On the exterior, this triabsidal apse presents the typical Lombard decoration; the arches end in small sculpted cantilevers at the top. The current gothic renaissance style facade and the rose window above seem to pertain to alterations from the 16th century. We should assume that the cloister of the old monastery was in the southern part and the different monastic rooms surrounded it.

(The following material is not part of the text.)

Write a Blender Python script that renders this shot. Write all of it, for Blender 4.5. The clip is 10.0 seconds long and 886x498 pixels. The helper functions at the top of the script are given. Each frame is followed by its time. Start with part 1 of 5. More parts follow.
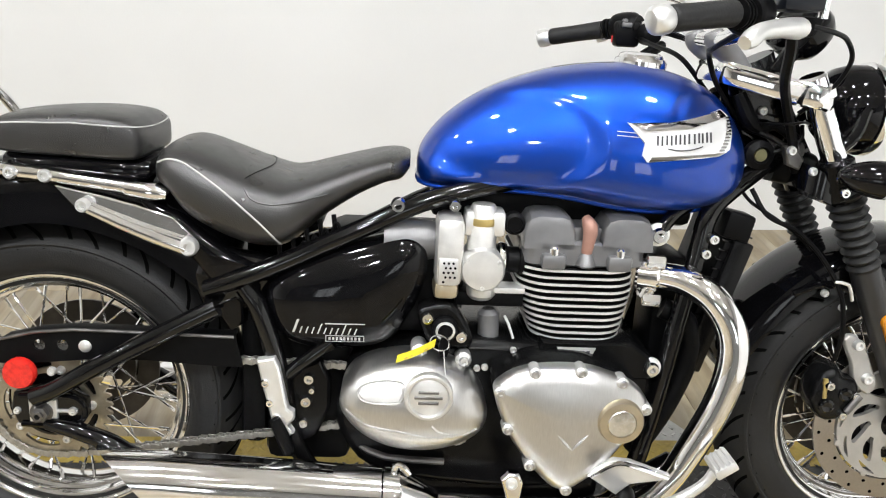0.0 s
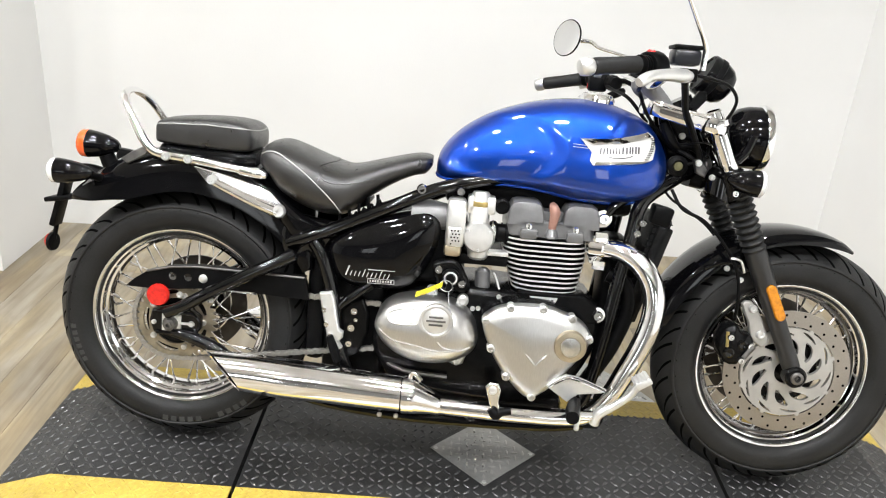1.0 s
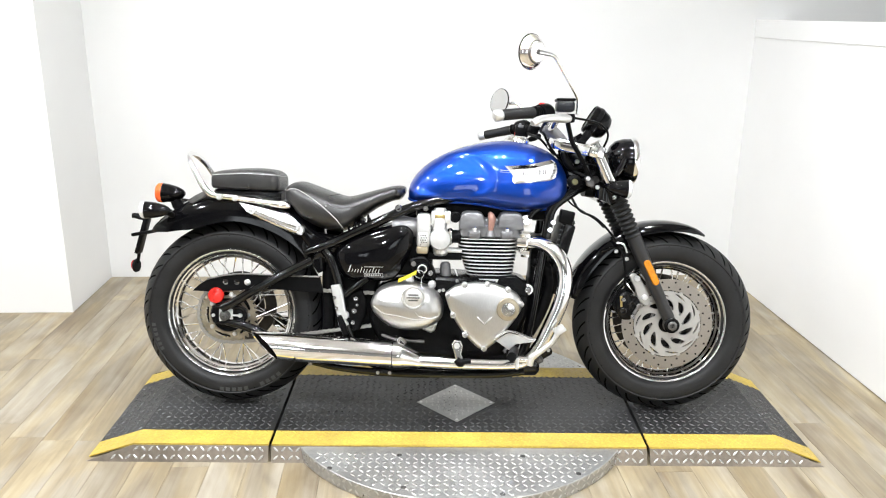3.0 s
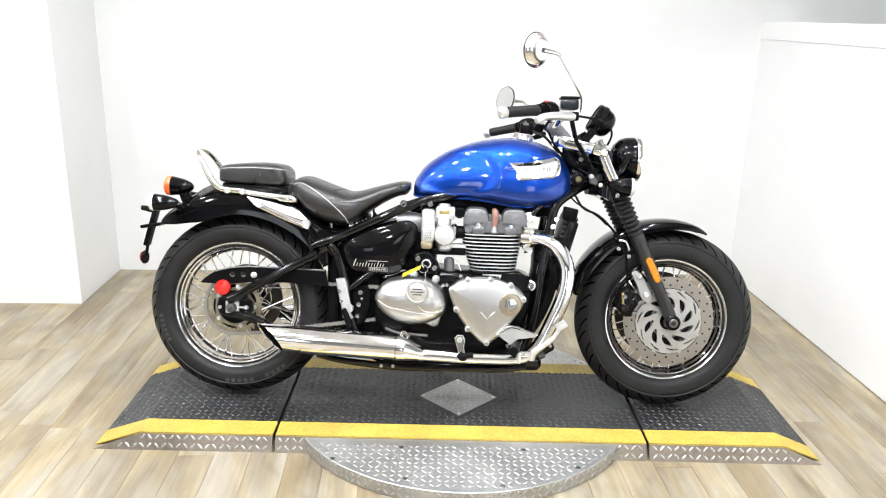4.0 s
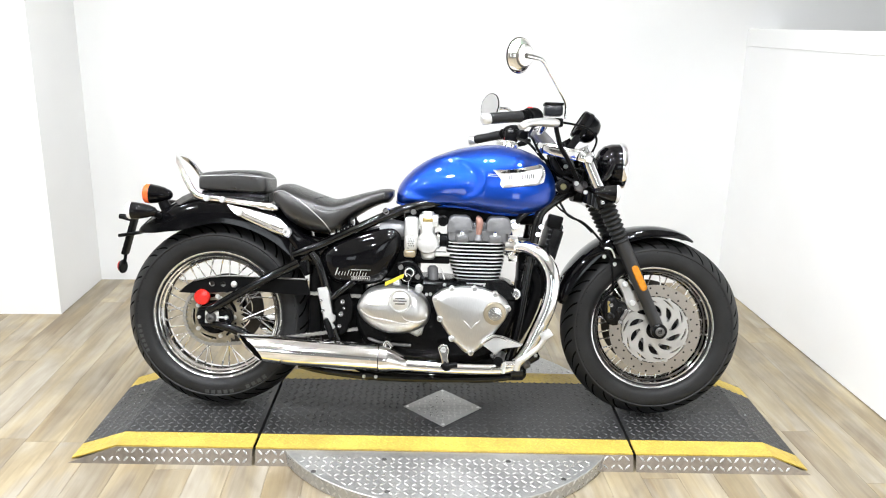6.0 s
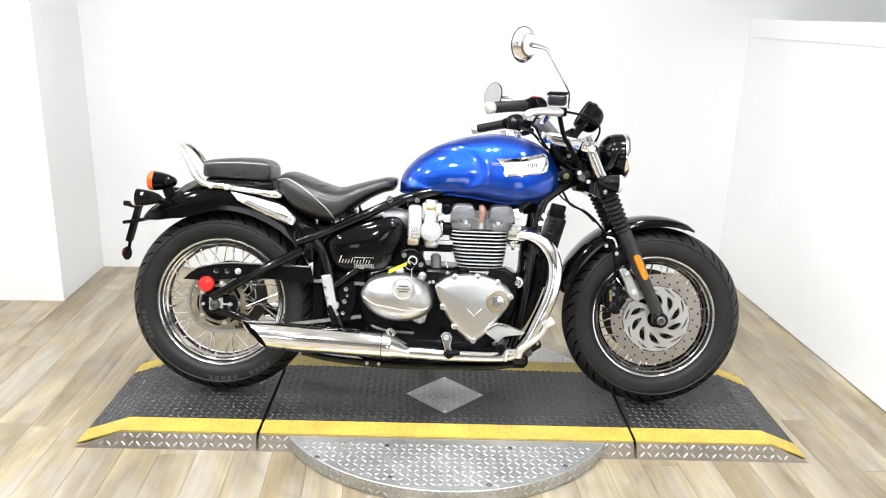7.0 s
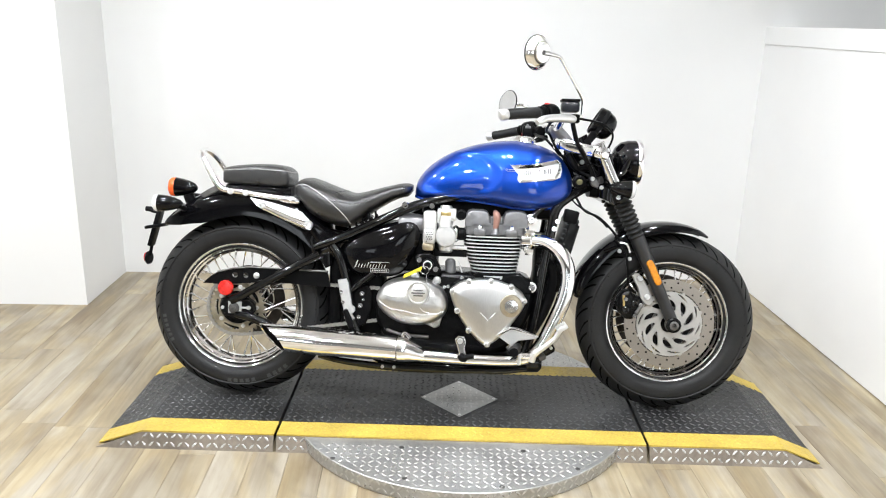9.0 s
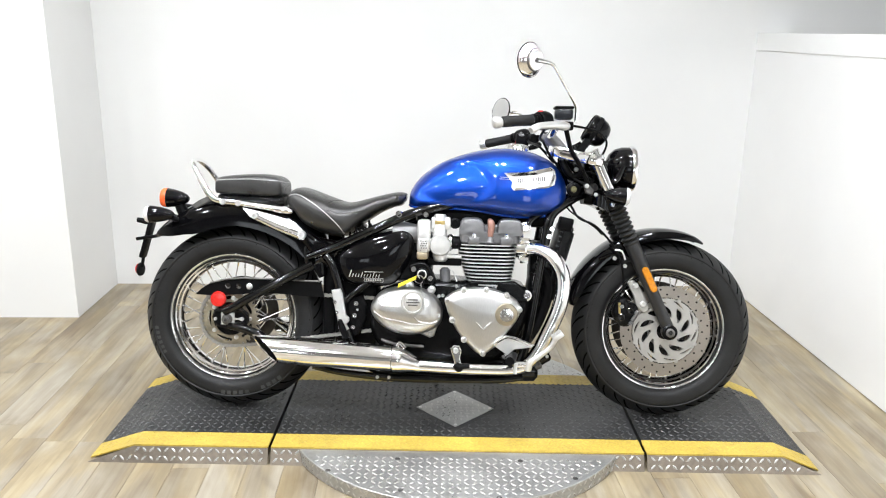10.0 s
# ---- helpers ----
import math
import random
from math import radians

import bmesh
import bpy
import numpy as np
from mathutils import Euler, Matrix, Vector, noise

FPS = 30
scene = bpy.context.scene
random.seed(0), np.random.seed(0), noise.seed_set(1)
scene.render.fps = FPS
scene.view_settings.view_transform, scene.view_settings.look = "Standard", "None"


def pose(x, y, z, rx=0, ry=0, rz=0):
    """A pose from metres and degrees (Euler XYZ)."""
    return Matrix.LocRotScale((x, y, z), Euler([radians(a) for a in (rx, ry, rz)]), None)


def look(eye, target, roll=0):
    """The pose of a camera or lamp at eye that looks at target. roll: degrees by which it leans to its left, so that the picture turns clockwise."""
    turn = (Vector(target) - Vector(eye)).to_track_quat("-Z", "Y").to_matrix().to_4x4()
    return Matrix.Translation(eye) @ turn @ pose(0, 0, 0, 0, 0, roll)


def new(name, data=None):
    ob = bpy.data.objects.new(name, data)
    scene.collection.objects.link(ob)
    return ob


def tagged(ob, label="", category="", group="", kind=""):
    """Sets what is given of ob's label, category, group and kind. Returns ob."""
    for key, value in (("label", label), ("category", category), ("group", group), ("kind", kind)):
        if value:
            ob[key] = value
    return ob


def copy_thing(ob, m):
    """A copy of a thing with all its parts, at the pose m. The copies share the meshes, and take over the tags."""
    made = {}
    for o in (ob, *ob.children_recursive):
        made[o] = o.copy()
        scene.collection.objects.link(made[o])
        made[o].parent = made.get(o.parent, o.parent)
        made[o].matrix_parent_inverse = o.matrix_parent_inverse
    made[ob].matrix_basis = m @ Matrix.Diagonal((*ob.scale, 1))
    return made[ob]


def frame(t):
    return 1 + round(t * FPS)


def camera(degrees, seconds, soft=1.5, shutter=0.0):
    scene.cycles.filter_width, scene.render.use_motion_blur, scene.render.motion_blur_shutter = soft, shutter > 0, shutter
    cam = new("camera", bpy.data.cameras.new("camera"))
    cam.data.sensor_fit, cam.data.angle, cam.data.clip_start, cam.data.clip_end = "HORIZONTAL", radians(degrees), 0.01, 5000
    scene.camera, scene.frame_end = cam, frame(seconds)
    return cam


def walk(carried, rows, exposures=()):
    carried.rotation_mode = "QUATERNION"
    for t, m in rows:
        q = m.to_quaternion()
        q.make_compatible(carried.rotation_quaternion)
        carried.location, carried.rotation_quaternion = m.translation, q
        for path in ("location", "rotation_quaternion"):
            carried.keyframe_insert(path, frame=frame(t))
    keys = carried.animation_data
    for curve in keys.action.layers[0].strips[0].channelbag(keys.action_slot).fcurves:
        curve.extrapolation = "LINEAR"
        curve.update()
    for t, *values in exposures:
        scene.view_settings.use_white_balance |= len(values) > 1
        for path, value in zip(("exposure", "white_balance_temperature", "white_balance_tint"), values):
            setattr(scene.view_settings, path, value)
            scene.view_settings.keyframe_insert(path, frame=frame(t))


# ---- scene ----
cam = camera(59.2, 10.0, soft=1.1)
PATH = [
    (0, (-0.2211, -1.2593, 1.2540), (-0.0819, 0.5248, 0.3600), 3.40),
    (0.5, (-0.2454, -1.5617, 1.3040), (-0.1285, 0.2735, 0.5190), 3.00),
    (1, (-0.1627, -1.8403, 1.3280), (-0.1474, 0.0063, 0.5610), 4.40),
    (1.5, (-0.2006, -2.0862, 1.3470), (-0.1224, -0.2148, 0.6440), 3.50),
    (2, (-0.1193, -2.2898, 1.3840), (-0.1401, -0.3988, 0.7340), 2.70),
    (2.5, (-0.0770, -2.5151, 1.3760), (-0.0295, -0.6080, 0.7760), 3.00),
    (2.7, (-0.0922, -2.5916, 1.3806), (-0.0508, -0.6786, 0.7978), 1.31),
    (3.8, (-0.0771, -2.6849, 1.3844), (-0.0769, -0.7687, 0.8093), 0.99),
    (4, (-0.0794, -2.6824, 1.3790), (-0.0732, -0.7681, 0.7990), 1.40),
    (4.5, (-0.0789, -2.6723, 1.3760), (-0.0490, -0.7510, 0.8210), 1.60),
    (5, (-0.0888, -2.6508, 1.3760), (-0.0579, -0.7314, 0.8140), 1.20),
    (5.5, (-0.0942, -2.6420, 1.3740), (-0.0553, -0.7223, 0.8140), 1.30),
    (5.7, (-0.0683, -2.6430, 1.3705), (-0.0344, -0.7221, 0.8136), 1.29),
    (6.8, (-0.0483, -2.6590, 1.3625), (-0.0159, -0.7417, 0.7955), 1.81),
    (7, (-0.0723, -2.6620, 1.3640), (-0.0370, -0.7495, 0.7830), 1.80),
    (7.5, (-0.0685, -2.6789, 1.3610), (-0.0595, -0.7625, 0.7880), 2.00),
    (8, (-0.0590, -2.6904, 1.3610), (-0.0490, -0.7730, 0.7920), 1.80),
    (8.5, (-0.0567, -2.6983, 1.3640), (-0.0558, -0.7783, 0.8030), 1.60),
    (9, (-0.0586, -2.7004, 1.3640), (-0.0716, -0.7811, 0.8020), 1.50),
    (9.5, (-0.0599, -2.6935, 1.3580), (-0.0599, -0.7745, 0.7960), 1.50),
    (10, (-0.0623, -2.6846, 1.3610), (-0.0586, -0.7594, 0.8200), 1.10),
]
EXPOSURES = [(0, -0.31, 6550, 10), (1.0, -0.16, 6600, 10), (2.0, -0.07, 6520, 10), (2.5, -0.06, 6450, 10), (4.0, 0.04, 6350, 10), (4.5, 0.04, 6350, 10), (5.5, 0.04, 6330, 10), (7.0, 0.0, 6320, 10), (8.5, -0.08, 6340, 10), (10.0, -0.15, 6340, 10)]
walk(cam, [(t, look(eye, target, roll)) for t, eye, target, roll in PATH], EXPOSURES)

# ---- light ----
world = bpy.data.worlds.new("world")
scene.world = world
world.use_nodes = True
world.node_tree.nodes["Background"].inputs[0].default_value = (0.9, 0.95, 1.0, 1)
world.node_tree.nodes["Background"].inputs[1].default_value = 0.3

CEILING = 2.9
LAMPS = [(x, y, k) for y, k in ((-0.42, 0.80), (-1.85, 1.30)) for x in (-2.5, -1.2, -0.1, 0.9)] + [(-4.1, -0.9, 1.0), (-1.2, -3.8, 1.3), (1.0, -3.8, 1.3)]
LAMP_POWER = 33.5
LAMP_SPREAD = 174
DAYLIGHT = 4.0


# ---- materials ----
def mat(name, color, rough=0.5, metal=0.0, noise_scale=0.0, noise_amount=0.0, bump=0.0, bump_scale=200.0, coat=0.0, rough_var=0.0,
        fine=0.0, emit=0.0, alpha=1.0, spec=0.5):
    m = bpy.data.materials.new(name)
    m.use_nodes = True
    nt = m.node_tree
    b = nt.nodes["Principled BSDF"]
    b.inputs["Base Color"].default_value = (*color, 1)
    b.inputs["Roughness"].default_value = rough
    b.inputs["Metallic"].default_value = metal
    b.inputs["Coat Weight"].default_value = coat
    b.inputs["Coat Roughness"].default_value = 0.04
    b.inputs["Specular IOR Level"].default_value = spec
    if emit:
        b.inputs["Emission Color"].default_value = (*color, 1)
        b.inputs["Emission Strength"].default_value = emit
    tc = nt.nodes.new("ShaderNodeTexCoord")

    def tex(scale, detail=4.0):
        n = nt.nodes.new("ShaderNodeTexNoise")
        n.inputs["Scale"].default_value = scale
        n.inputs["Detail"].default_value = detail
        nt.links.new(tc.outputs["Object"], n.inputs["Vector"])
        return n

    if noise_amount:
        n = tex(noise_scale)
        out = n.outputs["Fac"]
        if fine:
            n2 = tex(noise_scale * 14)
            mx = nt.nodes.new("ShaderNodeMath")
            mx.operation = "MULTIPLY_ADD"
            mx.inputs[1].default_value = fine
            nt.links.new(n2.outputs["Fac"], mx.inputs[0])
            sc = nt.nodes.new("ShaderNodeMath")
            sc.operation = "MULTIPLY"
            sc.inputs[1].default_value = 1.0 - fine
            nt.links.new(out, sc.inputs[0])
            nt.links.new(sc.outputs[0], mx.inputs[2])
            out = mx.outputs[0]
        r = nt.nodes.new("ShaderNodeMapRange")
        r.inputs[1].default_value, r.inputs[2].default_value = 0.3, 0.7
        r.inputs[3].default_value, r.inputs[4].default_value = 1 - noise_amount, 1 + noise_amount
        nt.links.new(out, r.inputs[0])
        mul = nt.nodes.new("ShaderNodeVectorMath")
        mul.operation = "SCALE"
        mul.inputs[0].default_value = color
        nt.links.new(r.outputs[0], mul.inputs["Scale"])
        nt.links.new(mul.outputs[0], b.inputs["Base Color"])
        if rough_var:
            r2 = nt.nodes.new("ShaderNodeMapRange")
            r2.inputs[1].default_value, r2.inputs[2].default_value = 0.3, 0.7
            r2.inputs[3].default_value, r2.inputs[4].default_value = max(rough - rough_var, 0.02), rough + rough_var
            nt.links.new(out, r2.inputs[0])
            nt.links.new(r2.outputs[0], b.inputs["Roughness"])
    if bump:
        n = tex(bump_scale, 3.0)
        bp = nt.nodes.new("ShaderNodeBump")
        bp.inputs["Strength"].default_value = bump
        bp.inputs["Distance"].default_value = 0.002
        nt.links.new(n.outputs["Fac"], bp.inputs["Height"])
        nt.links.new(bp.outputs[0], b.inputs["Normal"])
    return m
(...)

This church was reinforced in the low medieval or modern period; this is what was indicated by the merits, embrasures and machicolations on the upper part of the building’s wall. The bell tower, which is very reminiscent of the Santa Maria de Ripoll or Sant Martí del Canigó, is a tall Romanesque square-floor tower located on the northern end of the cross and separated from the church. It presents Lombard decoration and saw-shaped friezes
The interior of the temple preserves a Romanesque baptismal font, a holy water font from the late gothic era and a gothic image of the polychromatic alabaster Virgin with Child, possibly from the 15th century.